Do you put letters after your name? You know what I mean: a visiting card full to the brim of designatory letters placed there in a forlorn attempt to impress on the person receiving it that it comes from someone of high intellect.
My own card, when I remember to fish out the last dog-eared example on my person, carries no such letters, on the assumption that the person I meet knows who I am and doesn't need to be told about my various O- and A-levels.
I can understand why someone with a degree might want to let others know they have one. But is there really a need for anyone to have 22 letters after their name?
This, it transpires, is potentially the number which an independent financial adviser could lay claim to on his or her card - just for passing one simple exam.
The exam itself is the Financial Planning Certificate (FPC), a mandatory qualification for anyone who wants to become an adviser. Having seen the questions, and knowing the subject matter, I reckon that the FPC ranks somewhere just below an A-level in terms of its academic rigour.
Yet by dint of paying membership fees to the right financial organisations - who make sackloads of money out of the practice - an adviser who passes this test is given the right to put their designatory letters after his or her name. In the process, she becomes: Josephine Bloggs FPC, MLIA (dip), MIFP, CFA, SI (aff). And if they succeed in passing the next round of exams, they can then place an even greater number of letters after their name.
To make matters worse, these letters are also part of a venomous internecine battle between different trade organisations representing financial advisers. When one organisation comes up with a set of initials, another one does too.
Confused? You should be. The practice of designatory letters, once aimed at informing prospective clients that an adviser has achieved a certain level of competence, has now become an exercise in ego-boosting and overcoming a lack of confidence.
The danger for us is that it becomes increasingly difficult to check an adviser's academic competence. If you give me a card and it says Josephine Bloggs BA, I assume you have reached a universally recognised standard. But what am I to think if your card says you are the proud holder of a MLIA (dip)? Or a MIFP? Or both?

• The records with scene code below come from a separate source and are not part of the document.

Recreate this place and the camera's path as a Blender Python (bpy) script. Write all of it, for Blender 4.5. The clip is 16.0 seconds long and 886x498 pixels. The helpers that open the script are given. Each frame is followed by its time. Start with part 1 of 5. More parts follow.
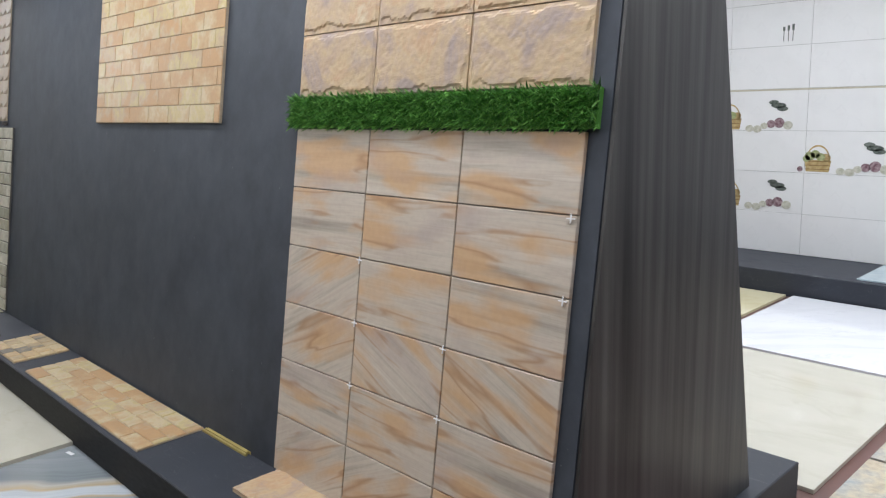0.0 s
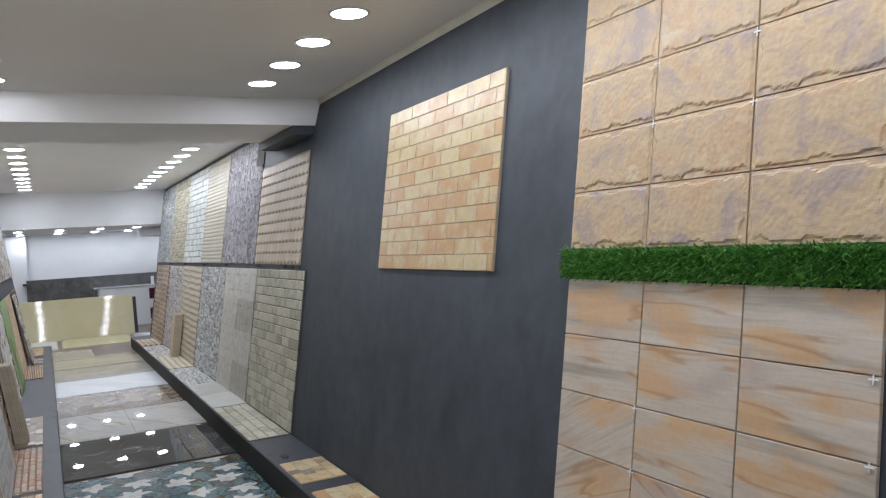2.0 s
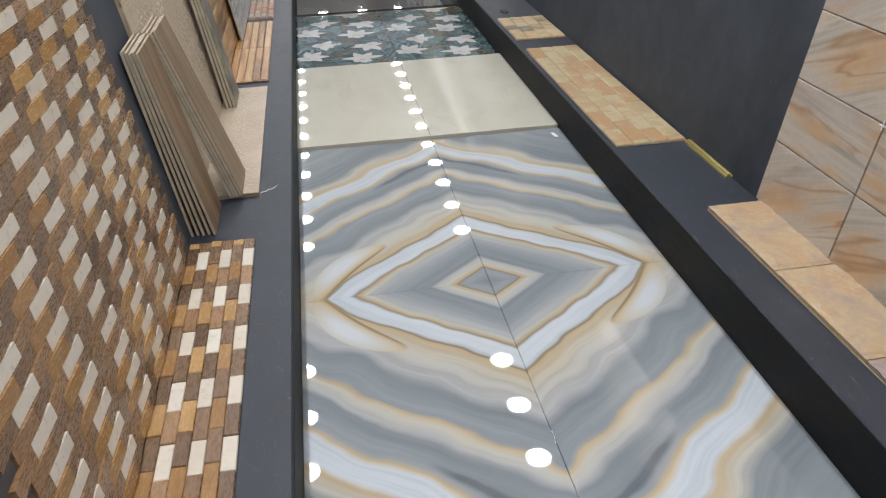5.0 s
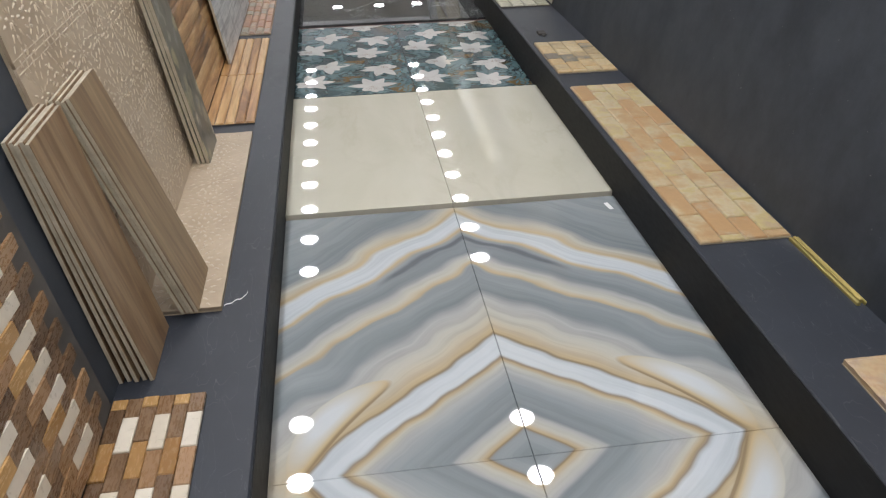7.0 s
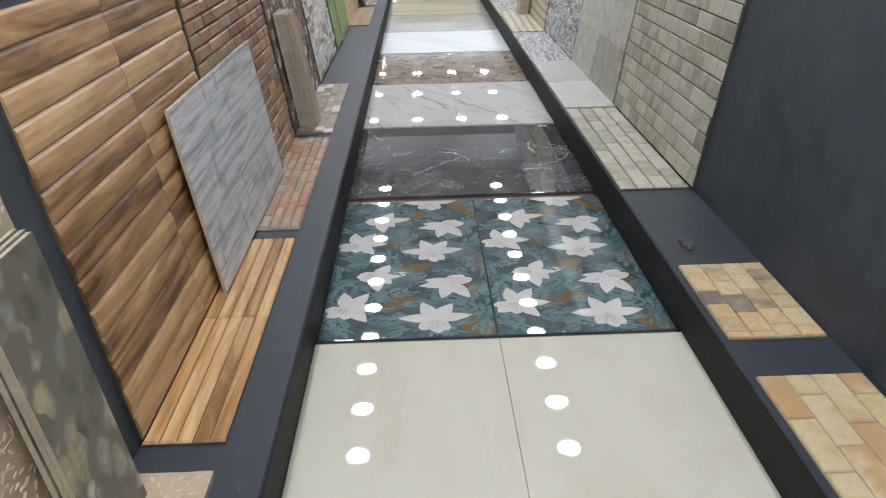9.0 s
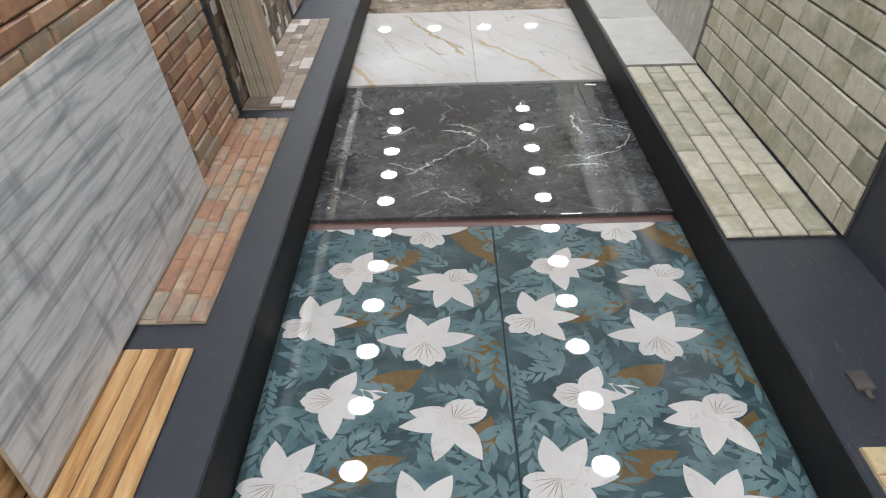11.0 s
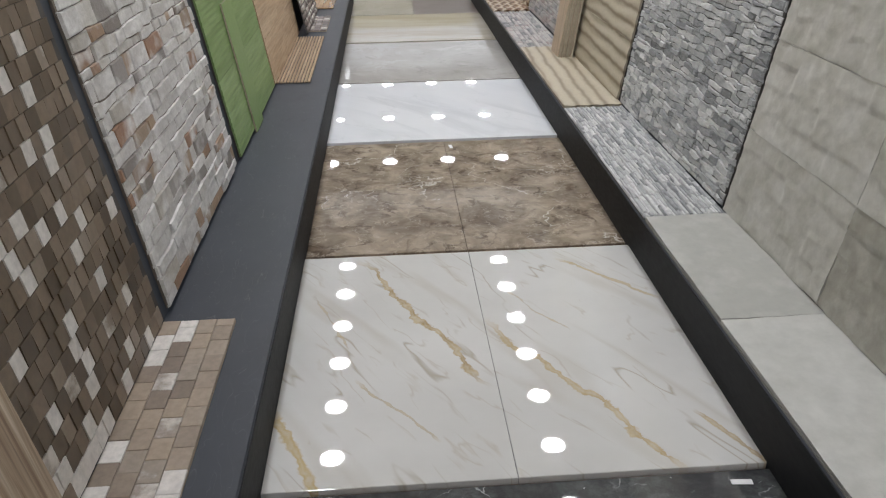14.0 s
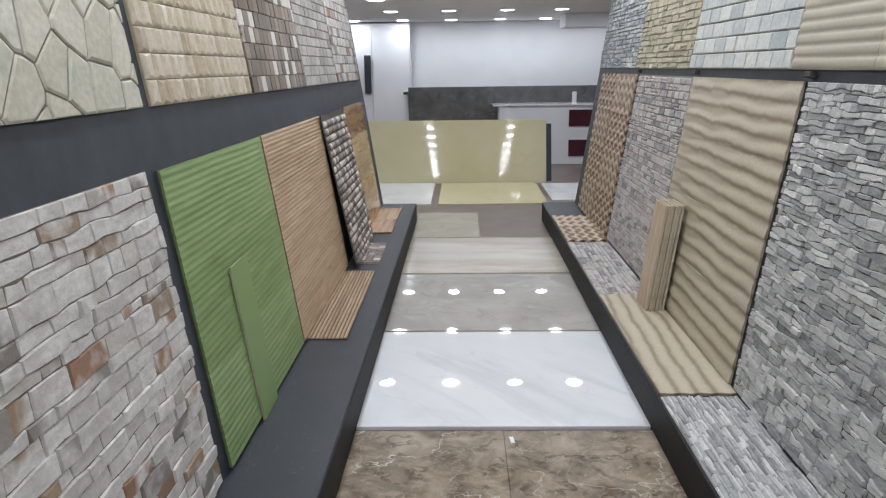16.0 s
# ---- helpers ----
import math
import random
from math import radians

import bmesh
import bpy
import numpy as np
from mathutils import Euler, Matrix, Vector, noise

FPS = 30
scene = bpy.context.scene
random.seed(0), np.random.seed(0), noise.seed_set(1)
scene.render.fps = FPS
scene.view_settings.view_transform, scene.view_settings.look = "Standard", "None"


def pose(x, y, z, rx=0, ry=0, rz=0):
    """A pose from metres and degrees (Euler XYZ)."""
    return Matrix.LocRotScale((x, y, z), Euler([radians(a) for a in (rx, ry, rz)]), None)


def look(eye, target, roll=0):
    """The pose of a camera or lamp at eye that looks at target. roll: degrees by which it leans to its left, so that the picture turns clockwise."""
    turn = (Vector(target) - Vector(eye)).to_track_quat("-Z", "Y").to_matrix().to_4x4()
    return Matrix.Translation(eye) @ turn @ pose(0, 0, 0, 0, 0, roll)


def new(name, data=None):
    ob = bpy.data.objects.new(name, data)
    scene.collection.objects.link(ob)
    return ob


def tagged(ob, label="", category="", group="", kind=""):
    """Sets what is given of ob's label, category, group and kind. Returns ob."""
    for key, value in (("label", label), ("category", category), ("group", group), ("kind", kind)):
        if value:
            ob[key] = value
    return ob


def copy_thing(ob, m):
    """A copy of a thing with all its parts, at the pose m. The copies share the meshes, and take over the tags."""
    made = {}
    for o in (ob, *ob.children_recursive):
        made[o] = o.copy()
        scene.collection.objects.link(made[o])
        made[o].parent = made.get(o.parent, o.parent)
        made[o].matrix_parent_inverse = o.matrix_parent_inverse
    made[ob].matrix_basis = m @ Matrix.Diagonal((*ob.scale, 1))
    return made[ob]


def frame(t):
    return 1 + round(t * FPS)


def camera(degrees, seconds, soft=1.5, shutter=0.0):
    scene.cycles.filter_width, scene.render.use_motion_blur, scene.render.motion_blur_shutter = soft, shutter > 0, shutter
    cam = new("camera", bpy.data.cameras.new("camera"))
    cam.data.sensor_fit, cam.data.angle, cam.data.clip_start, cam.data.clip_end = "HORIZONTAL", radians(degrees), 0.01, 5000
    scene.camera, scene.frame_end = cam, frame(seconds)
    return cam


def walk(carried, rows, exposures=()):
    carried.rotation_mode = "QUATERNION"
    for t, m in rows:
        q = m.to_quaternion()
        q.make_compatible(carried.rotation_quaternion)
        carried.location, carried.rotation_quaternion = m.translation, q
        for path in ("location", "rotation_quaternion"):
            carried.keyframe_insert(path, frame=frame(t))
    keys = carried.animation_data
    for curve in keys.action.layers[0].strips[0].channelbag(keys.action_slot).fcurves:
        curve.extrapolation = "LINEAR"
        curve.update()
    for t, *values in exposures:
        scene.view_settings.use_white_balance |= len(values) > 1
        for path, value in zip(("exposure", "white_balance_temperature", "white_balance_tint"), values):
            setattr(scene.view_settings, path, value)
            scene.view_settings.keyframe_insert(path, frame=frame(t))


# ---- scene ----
cam = camera(59.5, 16.0, 1.2)
PATH = [
    (0, (0.158, -0.107, 1.449), (1.521, 1.309, 1.075), -1.6),
    (0.5, (0.069, -0.148, 1.518), (1.425, 1.312, 1.337), -2.6),
    (1, (0.018, -0.163, 1.563), (1.275, 1.392, 1.537), -3.1),
    (1.5, (-0.002, -0.152, 1.576), (1.122, 1.502, 1.585), -3.7),
    (2, (-0.021, -0.133, 1.555), (0.894, 1.645, 1.521), -3.5),
    (2.5, (-0.002, -0.052, 1.521), (0.681, 1.826, 1.432), -2.6),
    (3, (0.051, 0.002, 1.479), (0.548, 1.918, 1.193), -1.8),
    (3.5, (0.107, 0.046, 1.398), (0.499, 1.919, 0.819), -1.8),
    (4, (0.136, 0.068, 1.366), (0.436, 1.872, 0.557), -1.9),
    (4.2, (0.147, 0.079, 1.357), (0.408, 1.863, 0.49), -2.1),
    (6.3, (0.136, 0.468, 1.324), (0.416, 2.133, 0.252), -1.8),
    (6.5, (0.143, 0.59, 1.315), (0.429, 2.261, 0.254), -1.4),
    (7, (0.234, 0.921, 1.323), (0.46, 2.616, 0.286), -0.8),
    (7.5, (0.276, 1.204, 1.325), (0.455, 2.926, 0.322), 0.0),
    (8, (0.308, 1.663, 1.331), (0.454, 3.42, 0.386), 0.1),
    (8.5, (0.382, 2.017, 1.335), (0.453, 3.81, 0.452), -0.9),
    (9, (0.373, 2.392, 1.337), (0.415, 4.208, 0.499), -1.3),
    (9.2, (0.36, 2.536, 1.354), (0.39, 4.358, 0.532), -1.6),
    (11.3, (0.497, 3.952, 1.255), (0.448, 5.597, 0.12), -1.9),
    (11.5, (0.509, 4.123, 1.235), (0.44, 5.743, 0.064), -2.0),
    (12, (0.458, 4.39, 1.211), (0.439, 5.968, -0.019), -1.5),
    (12.5, (0.353, 4.769, 1.22), (0.429, 6.325, -0.034), -1.5),
    (13, (0.355, 5.114, 1.198), (0.456, 6.691, -0.028), -0.6),
    (13.5, (0.351, 5.452, 1.249), (0.455, 7.143, 0.185), 0.8),
    (14, (0.343, 5.75, 1.307), (0.458, 7.531, 0.404), -0.9),
    (14.5, (0.404, 6.015, 1.338), (0.457, 7.852, 0.548), -1.4),
    (15, (0.447, 6.251, 1.377), (0.466, 8.129, 0.69), -0.9),
    (15.5, (0.443, 6.519, 1.397), (0.476, 8.44, 0.844), -1.0),
    (16, (0.444, 6.67, 1.429), (0.392, 8.617, 0.972), -0.8),
]
EXPOSURES = [(0.0, 0.06, 6350, 10), (1.0, -0.31, 6280, 10), (1.5, -0.27, 6280, 10), (2.5, -0.18, 6230, 10), (3.5, -0.02, 6400, 10), (4.0, 0.08, 6450, 10), (6.5, -0.01, 6600, 10), (7.5, 0.02, 6700, 10), (8.0, -0.01, 6550, 10), (9.0, 0.12, 6350, 10), (11.5, 0.36, 6600, 10), (12.5, 0.40, 6650, 10), (13.0, 0.28, 6700, 10), (13.5, 0.02, 6750, 10), (14.0, -0.21, 6600, 10), (14.5, -0.21, 6500, 10), (15.0, -0.10, 6450, 10), (16.0, -0.20, 6400, 10)]
walk(cam, [(t, look(eye, target, roll)) for t, eye, target, roll in PATH], EXPOSURES)

# ---- world and light ----
world = bpy.data.worlds.new("world")
scene.world = world
world.use_nodes = True
world.node_tree.nodes["Background"].inputs[0].default_value = (0.75, 0.85, 1.0, 1)
world.node_tree.nodes["Background"].inputs[1].default_value = 0.03
LAMP_POWER = 77.0


# ---- materials ----
class Nodes:
    """A small wrapper to write node trees in few lines."""

    def __init__(self, name):
        self.mat = bpy.data.materials.new(name)
        self.mat.use_nodes = True
        self.tree = self.mat.node_tree
        self.bsdf = self.tree.nodes["Principled BSDF"]
        self.tc = self.tree.nodes.new("ShaderNodeTexCoord")

    def node(self, kind, ins=(), **props):
        n = self.tree.nodes.new("ShaderNode" + kind)
        if "operation" in props:
            n.operation = props["operation"]
        if "data_type" in props:
            n.data_type, n.blend_type = props["data_type"], props["blend_type"]
        if "rotation_type" in props:
            n.rotation_type = props["rotation_type"]
        for k, v in (ins.items() if isinstance(ins, dict) else enumerate(ins)):
            self.put(n.inputs[k], v)
        return n

    def put(self, sock, v):
        if isinstance(v, bpy.types.NodeSocket):
            self.tree.links.new(v, sock)
        elif v is not None:
            sock.default_value = v

    def coords(self, scale=(1, 1, 1), kind="Object", rot=(0, 0, 0), loc=(0, 0, 0)):
        return self.node("Mapping", {"Vector": self.tc.outputs[kind], "Scale": scale, "Rotation": rot, "Location": loc}).outputs[0]

    def noise(self, vec, scale=5.0, detail=4.0, rough=0.55, dist=0.0):
        return self.node("TexNoise", {"Vector": vec, "Scale": scale, "Detail": detail, "Roughness": rough, "Distortion": dist}).outputs[0]

    def math(self, op, a, b=0.0, c=0.0):
        return self.node("Math", (a, b, c), operation=op).outputs[0]

    def ramp(self, fac, stops, interp="LINEAR"):
        n = self.node("ValToRGB", (fac,))
        n.color_ramp.interpolation = interp
        els = n.color_ramp.elements
        while len(els) < len(stops):
            els.new(0.5)
        for e, (p, c) in zip(els, stops):
            e.position, e.color = p, (*c, 1) if len(c) == 3 else c
        return n.outputs[0]

    def mix(self, fac, a, b, blend="MIX"):
        n = self.node("Mix", data_type="RGBA", blend_type=blend)
        for sock, v in ((n.inputs[0], fac), (n.inputs[6], a), (n.inputs[7], b)):
            self.put(sock, (*v, 1) if isinstance(v, tuple) and len(v) == 3 else v)
        return n.outputs[2]

    def bump(self, h, strength=0.2, dist=0.01):
        self.put(self.bsdf.inputs["Normal"], self.node("Bump", {"Height": h, "Strength": strength, "Distance": dist}).outputs[0])

    def done(self, color=None, rough=0.5, metal=0.0, coat=0.0, spec=None):
        self.put(self.bsdf.inputs["Base Color"], (*color, 1) if isinstance(color, tuple) else color)
        self.put(self.bsdf.inputs["Roughness"], rough)
        self.put(self.bsdf.inputs["Metallic"], metal)
        self.put(self.bsdf.inputs["Coat Weight"], coat)
        if spec is not None:
            self.put(self.bsdf.inputs["Specular IOR Level"], spec)
        return self.mat


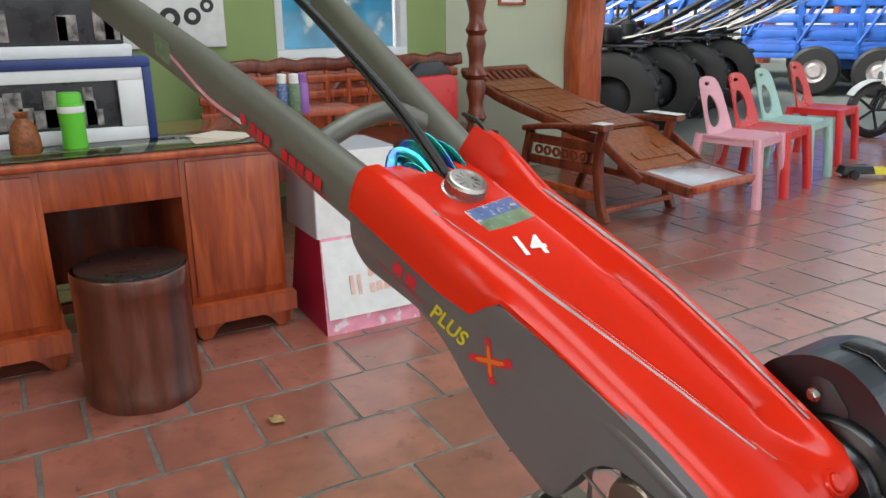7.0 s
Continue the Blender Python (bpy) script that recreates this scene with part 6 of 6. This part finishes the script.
# moulded plastic chairs
def plastic_chair(m, mat, label):
    ob = thing("plastic_chair", m, label, "chair", "plastic chairs in a row")
    bm = bmesh.new()
    rows = []
    for i in range(9):
        x = -0.20 + 0.40 * i / 8
        w = 0.19 + 0.015 * math.sin(math.pi * i / 8)
        rows.append([(x, w * (j / 8 * 2 - 1), 0.425 - 0.012 * math.cos((j / 8 * 2 - 1) * 1.5) - (0.02 if i == 8 else 0)) for j in range(9)])
    loft(bm, rows)
    thicken(bm, 0.012)
    part("seat", bm, mat, ob)
    # back: one tapered shell with a tall oval opening and a grip slot
    bm = bmesh.new()

    def ring(pts):
        vs = [bm.verts.new((0, y, z)) for y, z in pts]
        for i, v in enumerate(vs):
            bm.edges.new((v, vs[(i + 1) % len(vs)]))

    side = [(0.180, 0.40), (0.172, 0.48), (0.160, 0.57), (0.146, 0.66), (0.130, 0.715), (0.104, 0.748), (0.055, 0.762)]
    ring(side + [(0.0, 0.765)] + [(-y, z) for y, z in reversed(side)])
    ring([((0.082 - 0.012 * math.sin(a)) * math.cos(a), 0.545 + 0.105 * math.sin(a)) for a in [math.tau * k / 24 for k in range(24)]])
    ring([(0.040 * math.cos(a), 0.718 + 0.013 * math.sin(a)) for a in [math.tau * k / 12 for k in range(12)]])
    bmesh.ops.triangle_fill(bm, edges=bm.edges[:], use_beauty=True)
    for v in bm.verts:
        h = v.co.z - 0.40
        v.co.x = -0.175 - 0.26 * h - 0.12 * h * h + 1.1 * v.co.y ** 2
    thicken(bm, 0.011)
    part("backrest", bm, mat, ob)
    bm = bmesh.new()
    loft(bm, [[(x, y, z) for x, y in ((-0.19, -0.187), (0.0, -0.200), (0.19, -0.190), (0.203, -0.15), (0.203, 0.15), (0.19, 0.190), (0.0, 0.200), (-0.19, 0.187))] for z in (0.425, 0.375)])
    thicken(bm, 0.008)
    part("seat_skirt", bm, mat, ob)
    for sx, x0 in ((1, 0.185), (-1, -0.19)):
        for sy in (-1, 1):
            bm = bmesh.new()
            sweep(bm, [(x0, sy * 0.18, 0.425), (x0 + sx * 0.025, sy * 0.20, 0.21), (x0 + sx * 0.045, sy * 0.215, 0.0)], round_rect(0.064, 0.050, 0.014, 3), (1, 0, 0))
            part("leg", bm, mat, ob)
    return ob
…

It is time for the City's new super-watchdog, the Financial Services Authority, to lay down the law and tell advisers: "What outfit you belong to is your business. But you will only be allowed to use one set of initials, common to everyone, depending on which exam you pass."
At the end of the day, if an adviser feels so incredibly insecure about his professional status, he should go and suck a dummy, not hand the rest of us an A4-sized business card.
FINALLY, AS I jet off to the Big Apple for a week's R&R, it is time to congratulate two more of our regular writers for winning awards. Andy Couchman was commended in the Norwich Union Healthcare awards, for articles appearing in The Independent.
And Iain Morse was this week voted Friends Provident ethical investment journalist of the year, for a series on ethical finances that appeared in this section earlier in the year. Runner-up was Abigail Montrose, another regular in our pages, but this time writing in our sister paper, The Independent on Sunday.
The jury included the actress Joanna Lumley and Sir Crispin Tickell, former UK ambassador to the United Nations. So now we know: the best journalists really do appear in this section.